**Data shown**
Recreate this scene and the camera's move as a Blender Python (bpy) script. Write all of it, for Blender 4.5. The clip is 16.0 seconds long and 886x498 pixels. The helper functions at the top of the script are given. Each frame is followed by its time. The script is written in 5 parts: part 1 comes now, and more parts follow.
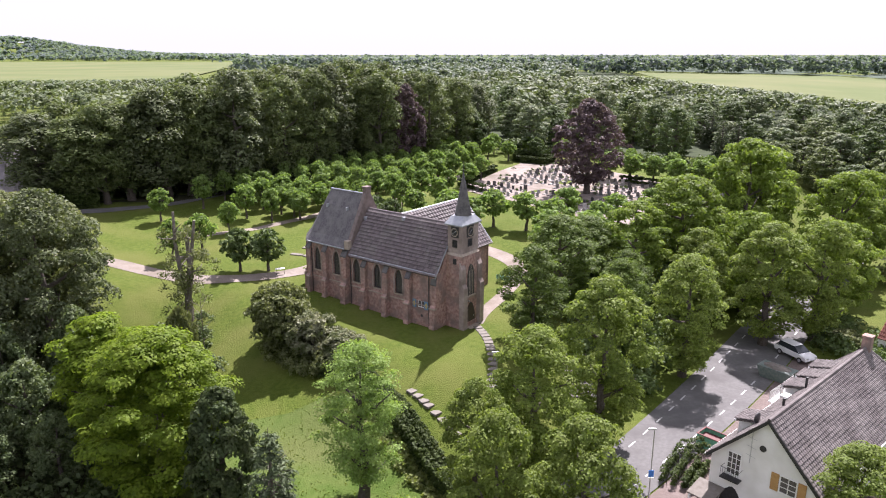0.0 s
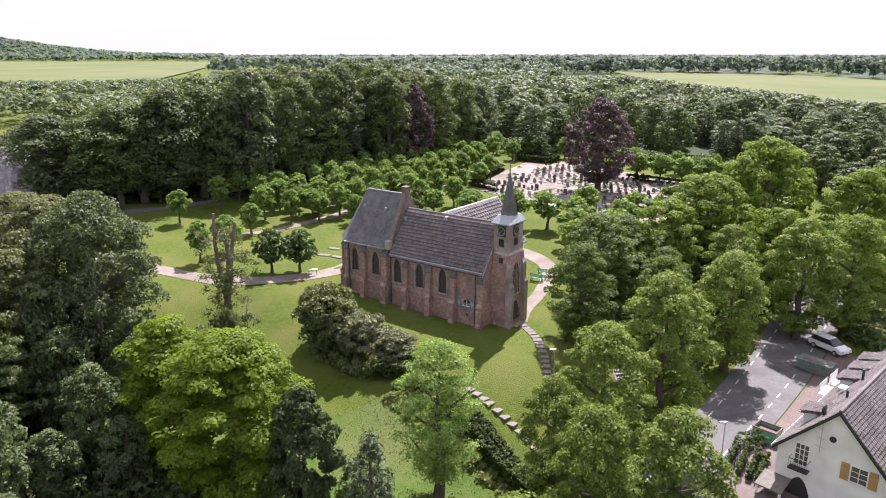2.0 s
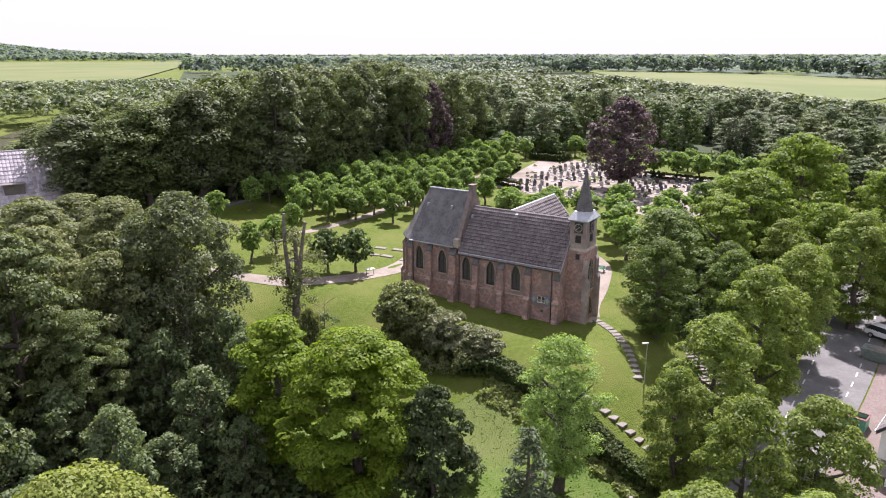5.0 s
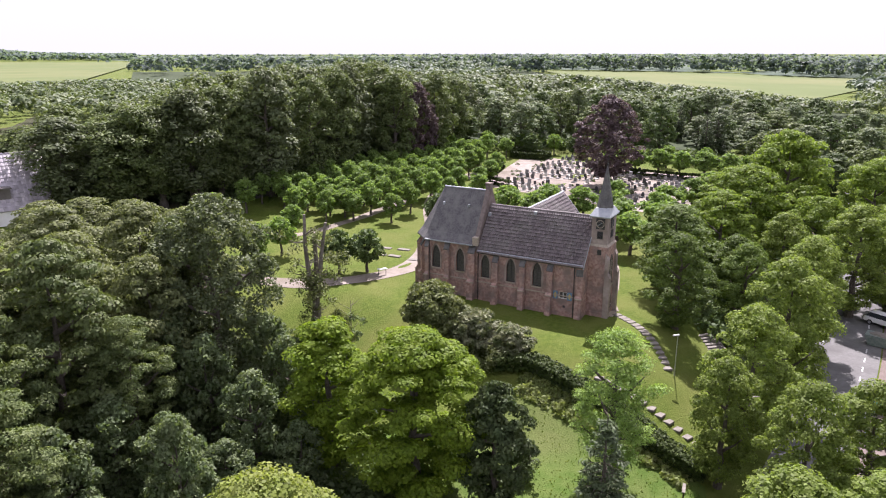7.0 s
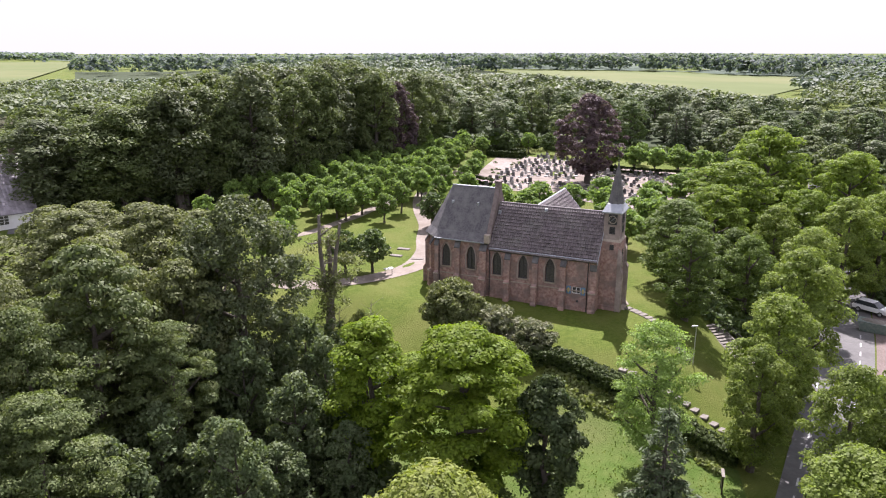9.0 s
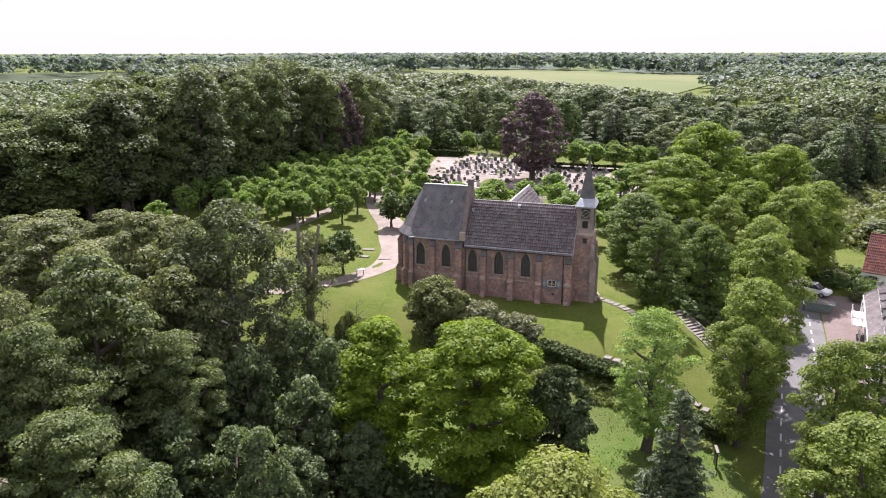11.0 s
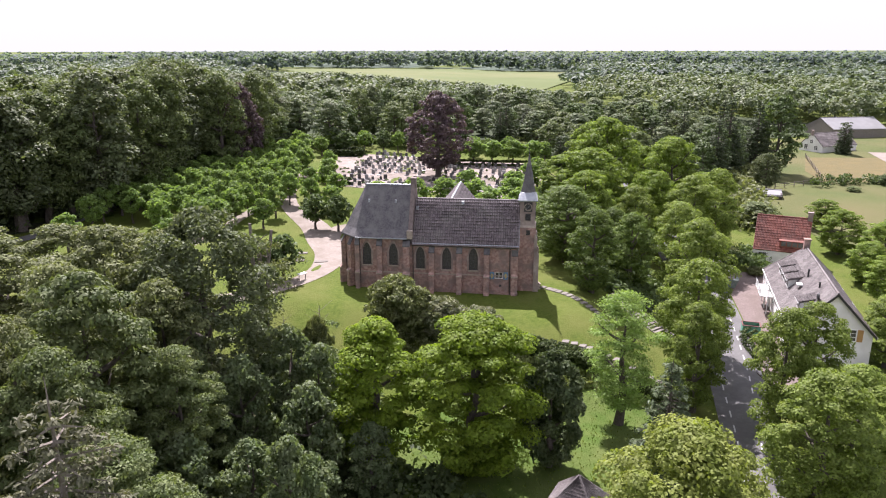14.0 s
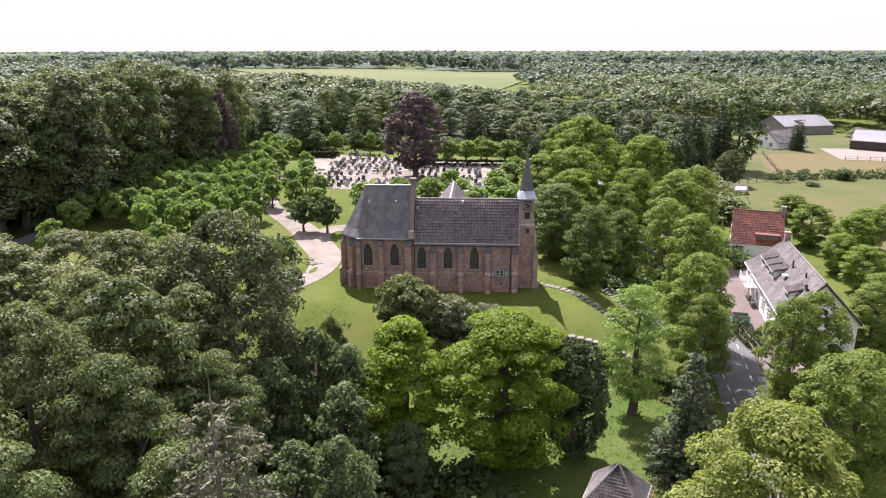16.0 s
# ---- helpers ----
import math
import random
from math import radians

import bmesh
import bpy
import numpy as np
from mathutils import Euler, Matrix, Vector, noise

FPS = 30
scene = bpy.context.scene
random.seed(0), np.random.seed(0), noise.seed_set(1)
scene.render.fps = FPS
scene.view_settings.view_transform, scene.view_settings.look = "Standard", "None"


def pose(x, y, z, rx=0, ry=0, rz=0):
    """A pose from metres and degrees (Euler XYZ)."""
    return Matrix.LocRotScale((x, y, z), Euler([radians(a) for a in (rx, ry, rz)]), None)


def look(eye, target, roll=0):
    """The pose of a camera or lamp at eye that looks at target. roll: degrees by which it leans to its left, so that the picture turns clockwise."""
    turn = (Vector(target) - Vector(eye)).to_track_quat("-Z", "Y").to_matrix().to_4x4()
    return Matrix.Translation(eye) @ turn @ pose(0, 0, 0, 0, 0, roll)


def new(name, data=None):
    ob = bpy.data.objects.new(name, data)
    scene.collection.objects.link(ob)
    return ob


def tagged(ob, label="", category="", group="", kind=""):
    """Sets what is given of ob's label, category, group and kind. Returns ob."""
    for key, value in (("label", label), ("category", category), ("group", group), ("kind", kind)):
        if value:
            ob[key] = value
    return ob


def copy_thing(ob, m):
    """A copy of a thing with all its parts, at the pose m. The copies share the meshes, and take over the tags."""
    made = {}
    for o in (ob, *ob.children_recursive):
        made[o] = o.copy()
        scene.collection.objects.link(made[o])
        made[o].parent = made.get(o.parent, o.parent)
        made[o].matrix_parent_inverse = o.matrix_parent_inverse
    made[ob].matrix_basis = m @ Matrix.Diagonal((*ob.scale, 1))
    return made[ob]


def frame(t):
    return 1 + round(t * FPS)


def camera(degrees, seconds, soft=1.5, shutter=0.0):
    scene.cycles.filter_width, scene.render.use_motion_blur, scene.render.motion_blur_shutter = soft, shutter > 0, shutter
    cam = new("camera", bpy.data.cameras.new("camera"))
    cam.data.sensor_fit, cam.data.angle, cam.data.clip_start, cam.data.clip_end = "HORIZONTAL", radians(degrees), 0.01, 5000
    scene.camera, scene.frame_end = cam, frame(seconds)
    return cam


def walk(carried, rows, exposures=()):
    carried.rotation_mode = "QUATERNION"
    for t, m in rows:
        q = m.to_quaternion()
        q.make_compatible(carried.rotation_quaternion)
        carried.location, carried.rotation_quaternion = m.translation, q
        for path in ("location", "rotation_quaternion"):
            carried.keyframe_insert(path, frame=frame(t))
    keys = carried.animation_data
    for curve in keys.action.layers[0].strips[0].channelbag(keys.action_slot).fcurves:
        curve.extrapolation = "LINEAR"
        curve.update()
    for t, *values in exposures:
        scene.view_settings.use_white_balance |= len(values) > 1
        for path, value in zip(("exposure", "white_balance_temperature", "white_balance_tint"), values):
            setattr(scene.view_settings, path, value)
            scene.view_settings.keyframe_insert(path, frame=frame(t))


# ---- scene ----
cam = camera(64.5, 16.0, soft=1.1)
METRES, EYE, TILT, LEAN, TURN = 55.0, 28.0, -15.7, 0.0, 0.0
ROWS = [
    (0.0, 0.0, 0.0, 0.0, 0.0, 0.0, -0.0),
    (0.5, -0.0323, -0.0017, -0.0002, -0.69, -0.02, 0.2),
    (1.0, -0.0649, -0.0033, -0.0002, -1.11, -0.03, 0.32),
    (1.5, -0.0982, -0.0045, -0.0, -1.52, -0.04, 0.43),
    (2.0, -0.1319, -0.0052, 0.0001, -1.96, -0.04, 0.56),
    (2.5, -0.1659, -0.005, 0.0002, -2.33, -0.05, 0.66),
    (3.0, -0.1995, -0.0047, 0.0002, -2.5, -0.06, 0.71),
    (3.5, -0.2333, -0.0037, 0.0003, -2.66, -0.05, 0.77),
    (4.0, -0.2671, -0.0024, -0.0002, -3.07, -0.06, 0.9),
    (6.5, -0.437, 0.0081, 0.0002, -7.3, -0.18, 2.1),
    (7.0, -0.4698, 0.0109, 0.001, -8.26, -0.23, 2.38),
    (7.5, -0.502, 0.0145, 0.0018, -9.2, -0.28, 2.66),
    (8.0, -0.5335, 0.0181, 0.0026, -10.21, -0.33, 2.93),
    (10.5, -0.6861, 0.0406, 0.0106, -16.8, -0.85, 4.77),
    (11.0, -0.7148, 0.0463, 0.0124, -18.97, -1.03, 5.37),
    (11.5, -0.7428, 0.0525, 0.0146, -21.15, -1.26, 5.95),
    (12.0, -0.7706, 0.0597, 0.0174, -23.28, -1.51, 6.5),
    (12.5, -0.7984, 0.0677, 0.0206, -25.31, -1.78, 7.0),
    (13.0, -0.8259, 0.0766, 0.024, -27.13, -2.03, 7.45),
    (13.5, -0.853, 0.086, 0.0276, -28.82, -2.28, 7.86),
    (14.0, -0.8801, 0.0956, 0.0316, -29.99, -2.46, 8.13),
    (14.5, -0.9064, 0.1062, 0.0356, -30.97, -2.61, 8.36),
    (15.0, -0.9312, 0.1167, 0.0394, -31.64, -2.71, 8.51),
    (15.5, -0.9551, 0.1273, 0.0432, -32.39, -2.81, 8.69),
    (16.0, -0.9782, 0.1378, 0.0472, -34.02, -3.07, 9.07),
]
walk(cam, [(t, pose(0, 0, EYE, TILT, LEAN, TURN) @ pose(METRES * x, METRES * y, METRES * z, 90 + pitch, roll, yaw)) for t, x, y, z, yaw, pitch, roll in ROWS], ((0.0, 1.4, 6020, 27), (16.0, 1.4, 6020, 27)))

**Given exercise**
Omit every picture, then reproduce the rest of the listing exactly.

**Exercise answer**
Recreate this scene and the camera's move as a Blender Python (bpy) script. Write all of it, for Blender 4.5. The clip is 16.0 seconds long and 886x498 pixels. The helper functions at the top of the script are given. Each frame is followed by its time. The script is written in 5 parts: part 1 comes now, and more parts follow.
0.0 s
2.0 s
5.0 s
7.0 s
9.0 s
11.0 s
14.0 s
16.0 s
# ---- helpers ----
import math
import random
from math import radians

import bmesh
import bpy
import numpy as np
from mathutils import Euler, Matrix, Vector, noise

FPS = 30
scene = bpy.context.scene
random.seed(0), np.random.seed(0), noise.seed_set(1)
scene.render.fps = FPS
scene.view_settings.view_transform, scene.view_settings.look = "Standard", "None"


def pose(x, y, z, rx=0, ry=0, rz=0):
    """A pose from metres and degrees (Euler XYZ)."""
    return Matrix.LocRotScale((x, y, z), Euler([radians(a) for a in (rx, ry, rz)]), None)


def look(eye, target, roll=0):
    """The pose of a camera or lamp at eye that looks at target. roll: degrees by which it leans to its left, so that the picture turns clockwise."""
    turn = (Vector(target) - Vector(eye)).to_track_quat("-Z", "Y").to_matrix().to_4x4()
    return Matrix.Translation(eye) @ turn @ pose(0, 0, 0, 0, 0, roll)


def new(name, data=None):
    ob = bpy.data.objects.new(name, data)
    scene.collection.objects.link(ob)
    return ob


def tagged(ob, label="", category="", group="", kind=""):
    """Sets what is given of ob's label, category, group and kind. Returns ob."""
    for key, value in (("label", label), ("category", category), ("group", group), ("kind", kind)):
        if value:
            ob[key] = value
    return ob


def copy_thing(ob, m):
    """A copy of a thing with all its parts, at the pose m. The copies share the meshes, and take over the tags."""
    made = {}
    for o in (ob, *ob.children_recursive):
        made[o] = o.copy()
        scene.collection.objects.link(made[o])
        made[o].parent = made.get(o.parent, o.parent)
        made[o].matrix_parent_inverse = o.matrix_parent_inverse
    made[ob].matrix_basis = m @ Matrix.Diagonal((*ob.scale, 1))
    return made[ob]


def frame(t):
    return 1 + round(t * FPS)


def camera(degrees, seconds, soft=1.5, shutter=0.0):
    scene.cycles.filter_width, scene.render.use_motion_blur, scene.render.motion_blur_shutter = soft, shutter > 0, shutter
    cam = new("camera", bpy.data.cameras.new("camera"))
    cam.data.sensor_fit, cam.data.angle, cam.data.clip_start, cam.data.clip_end = "HORIZONTAL", radians(degrees), 0.01, 5000
    scene.camera, scene.frame_end = cam, frame(seconds)
    return cam


def walk(carried, rows, exposures=()):
    carried.rotation_mode = "QUATERNION"
    for t, m in rows:
        q = m.to_quaternion()
        q.make_compatible(carried.rotation_quaternion)
        carried.location, carried.rotation_quaternion = m.translation, q
        for path in ("location", "rotation_quaternion"):
            carried.keyframe_insert(path, frame=frame(t))
    keys = carried.animation_data
    for curve in keys.action.layers[0].strips[0].channelbag(keys.action_slot).fcurves:
        curve.extrapolation = "LINEAR"
        curve.update()
    for t, *values in exposures:
        scene.view_settings.use_white_balance |= len(values) > 1
        for path, value in zip(("exposure", "white_balance_temperature", "white_balance_tint"), values):
            setattr(scene.view_settings, path, value)
            scene.view_settings.keyframe_insert(path, frame=frame(t))


# ---- scene ----
cam = camera(64.5, 16.0, soft=1.1)
METRES, EYE, TILT, LEAN, TURN = 55.0, 28.0, -15.7, 0.0, 0.0
ROWS = [
    (0.0, 0.0, 0.0, 0.0, 0.0, 0.0, -0.0),
    (0.5, -0.0323, -0.0017, -0.0002, -0.69, -0.02, 0.2),
    (1.0, -0.0649, -0.0033, -0.0002, -1.11, -0.03, 0.32),
    (1.5, -0.0982, -0.0045, -0.0, -1.52, -0.04, 0.43),
    (2.0, -0.1319, -0.0052, 0.0001, -1.96, -0.04, 0.56),
    (2.5, -0.1659, -0.005, 0.0002, -2.33, -0.05, 0.66),
    (3.0, -0.1995, -0.0047, 0.0002, -2.5, -0.06, 0.71),
    (3.5, -0.2333, -0.0037, 0.0003, -2.66, -0.05, 0.77),
    (4.0, -0.2671, -0.0024, -0.0002, -3.07, -0.06, 0.9),
    (6.5, -0.437, 0.0081, 0.0002, -7.3, -0.18, 2.1),
    (7.0, -0.4698, 0.0109, 0.001, -8.26, -0.23, 2.38),
    (7.5, -0.502, 0.0145, 0.0018, -9.2, -0.28, 2.66),
    (8.0, -0.5335, 0.0181, 0.0026, -10.21, -0.33, 2.93),
    (10.5, -0.6861, 0.0406, 0.0106, -16.8, -0.85, 4.77),
    (11.0, -0.7148, 0.0463, 0.0124, -18.97, -1.03, 5.37),
    (11.5, -0.7428, 0.0525, 0.0146, -21.15, -1.26, 5.95),
    (12.0, -0.7706, 0.0597, 0.0174, -23.28, -1.51, 6.5),
    (12.5, -0.7984, 0.0677, 0.0206, -25.31, -1.78, 7.0),
    (13.0, -0.8259, 0.0766, 0.024, -27.13, -2.03, 7.45),
    (13.5, -0.853, 0.086, 0.0276, -28.82, -2.28, 7.86),
    (14.0, -0.8801, 0.0956, 0.0316, -29.99, -2.46, 8.13),
    (14.5, -0.9064, 0.1062, 0.0356, -30.97, -2.61, 8.36),
    (15.0, -0.9312, 0.1167, 0.0394, -31.64, -2.71, 8.51),
    (15.5, -0.9551, 0.1273, 0.0432, -32.39, -2.81, 8.69),
    (16.0, -0.9782, 0.1378, 0.0472, -34.02, -3.07, 9.07),
]
walk(cam, [(t, pose(0, 0, EYE, TILT, LEAN, TURN) @ pose(METRES * x, METRES * y, METRES * z, 90 + pitch, roll, yaw)) for t, x, y, z, yaw, pitch, roll in ROWS], ((0.0, 1.4, 6020, 27), (16.0, 1.4, 6020, 27)))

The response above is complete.